横跨欧亚:俄罗斯见闻

  每过一天,队员都要说一次,“马上就要离开这片蛮荒之地了。”

  连续8小时驱驰,车队终于抵达赤塔,此时已是午夜两点钟,整座城市都被一色黑幕覆盖着,除了一些大酒店的招牌在远处散发着光芒,就连路灯都没有点亮几盏。

  导游告诉我们,从满洲里口岸出境,赤塔是北上近700公里当中最大的城市,也是俄罗斯西伯利亚铁路线上最重要的中转驿站。然而,在100年前,这里曾是沙皇政府的流放犯人之地,远离人口密集、经济发达的西部,有的只是空旷和寒冷。
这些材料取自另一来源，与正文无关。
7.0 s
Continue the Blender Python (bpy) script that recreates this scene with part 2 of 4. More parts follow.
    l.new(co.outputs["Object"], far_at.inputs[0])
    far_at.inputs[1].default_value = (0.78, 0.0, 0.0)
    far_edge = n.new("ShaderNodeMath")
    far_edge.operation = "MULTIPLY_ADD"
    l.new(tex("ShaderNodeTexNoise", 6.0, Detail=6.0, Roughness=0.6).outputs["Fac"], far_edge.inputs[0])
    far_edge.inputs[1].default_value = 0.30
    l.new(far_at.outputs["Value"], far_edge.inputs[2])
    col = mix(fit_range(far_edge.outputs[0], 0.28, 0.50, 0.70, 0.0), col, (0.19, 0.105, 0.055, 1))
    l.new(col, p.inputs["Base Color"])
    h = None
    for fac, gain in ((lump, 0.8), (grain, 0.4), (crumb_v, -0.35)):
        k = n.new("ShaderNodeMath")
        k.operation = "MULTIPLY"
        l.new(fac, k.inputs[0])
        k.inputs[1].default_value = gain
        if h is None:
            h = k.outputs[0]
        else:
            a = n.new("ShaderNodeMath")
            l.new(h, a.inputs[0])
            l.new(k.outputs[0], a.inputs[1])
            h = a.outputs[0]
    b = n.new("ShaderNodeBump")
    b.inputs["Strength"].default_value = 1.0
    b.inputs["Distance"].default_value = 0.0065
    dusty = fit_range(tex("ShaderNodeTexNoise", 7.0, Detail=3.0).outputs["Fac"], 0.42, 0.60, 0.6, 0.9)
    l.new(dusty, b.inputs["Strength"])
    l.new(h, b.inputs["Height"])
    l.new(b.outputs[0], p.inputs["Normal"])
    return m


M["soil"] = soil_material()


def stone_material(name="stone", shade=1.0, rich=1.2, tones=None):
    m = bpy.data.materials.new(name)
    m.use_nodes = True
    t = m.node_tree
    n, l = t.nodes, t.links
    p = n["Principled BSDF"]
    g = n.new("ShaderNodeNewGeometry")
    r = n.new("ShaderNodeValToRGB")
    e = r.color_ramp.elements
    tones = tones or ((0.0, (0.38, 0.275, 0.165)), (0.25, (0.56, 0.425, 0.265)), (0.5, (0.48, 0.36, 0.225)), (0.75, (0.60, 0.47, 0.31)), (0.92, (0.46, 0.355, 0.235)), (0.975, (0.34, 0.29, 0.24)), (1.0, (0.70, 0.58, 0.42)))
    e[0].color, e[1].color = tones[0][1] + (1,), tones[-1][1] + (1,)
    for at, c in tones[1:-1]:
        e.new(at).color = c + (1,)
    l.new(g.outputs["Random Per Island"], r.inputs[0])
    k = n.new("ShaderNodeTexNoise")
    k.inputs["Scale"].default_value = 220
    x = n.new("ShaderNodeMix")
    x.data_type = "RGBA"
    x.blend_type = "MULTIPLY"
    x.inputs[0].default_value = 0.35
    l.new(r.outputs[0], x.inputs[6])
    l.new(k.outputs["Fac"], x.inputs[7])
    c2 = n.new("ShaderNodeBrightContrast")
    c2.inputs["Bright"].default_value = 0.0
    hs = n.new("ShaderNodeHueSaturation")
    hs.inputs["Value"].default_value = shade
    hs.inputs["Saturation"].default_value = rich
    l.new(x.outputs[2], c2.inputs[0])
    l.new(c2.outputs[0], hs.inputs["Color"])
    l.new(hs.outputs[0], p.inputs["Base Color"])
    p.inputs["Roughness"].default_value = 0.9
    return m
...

  这几年,赤塔与中国的外贸联系更加紧密,但这座仅有30万人口的城市却在逐渐衰落,人口逐渐减少。远东地区的旷野并不适合新一代的口味,很多年轻人为了追求更好的生活,纷纷踏上了前往俄罗斯欧洲国土的火车,到西部去寻找自己的都市梦。

  当然,我们只是过客,挥一挥衣袖,不带走一片云彩。

  北京时间8点钟,车队不带一点犹豫地踏上征程,领队告诉我们今天只有500公里的路程,并不算太长,可以很舒服地到达目的地。可直到上路的时候才发现,我们错信了他的话、并低估了西伯利亚的洲际公路,视觉与体感在迷醉与颠沛间交替。
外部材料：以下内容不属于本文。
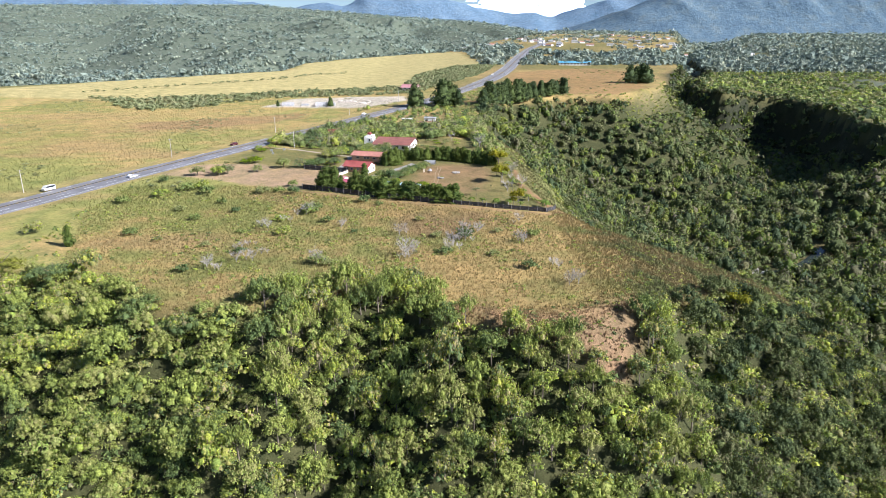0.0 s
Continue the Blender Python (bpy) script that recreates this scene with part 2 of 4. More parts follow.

  蓝天,还是蓝天,青灰色的草地搭配湛蓝的天空,须臾间以为自己身临微软XP系统的界面上。在地广人稀的西伯利亚,草、木、石、云都没有任何人工痕迹,脚下的草原连接着远处的丛林,一条条云山横跨在远处,其上更是薄薄的白云与无际的蓝天,整个人都迷醉在其中。反应过来时,举起手中的单反,却发现无法收拢整个画面。

  面对这样的景色,拙劣的画师只会发出一声感叹,但一流的国手或许会掷笔而去,带着无限的满足与一丝遗憾。

  继续前进,流连于此刻,只会是对前路风景的浪费。

  离开赤塔百里后,奔驰、沃尔沃重卡越来越多,每分钟都有三、四辆从车队旁经过,而后,穿着反光条服的修路工人也成为路旁常见的一景。此时,公路发生了质的变化,从平整的柏油路,到坑洼不平的碎石路,再到尘土漫天的土路,再到后来,我们不得不选择穿行树林、跨越草原。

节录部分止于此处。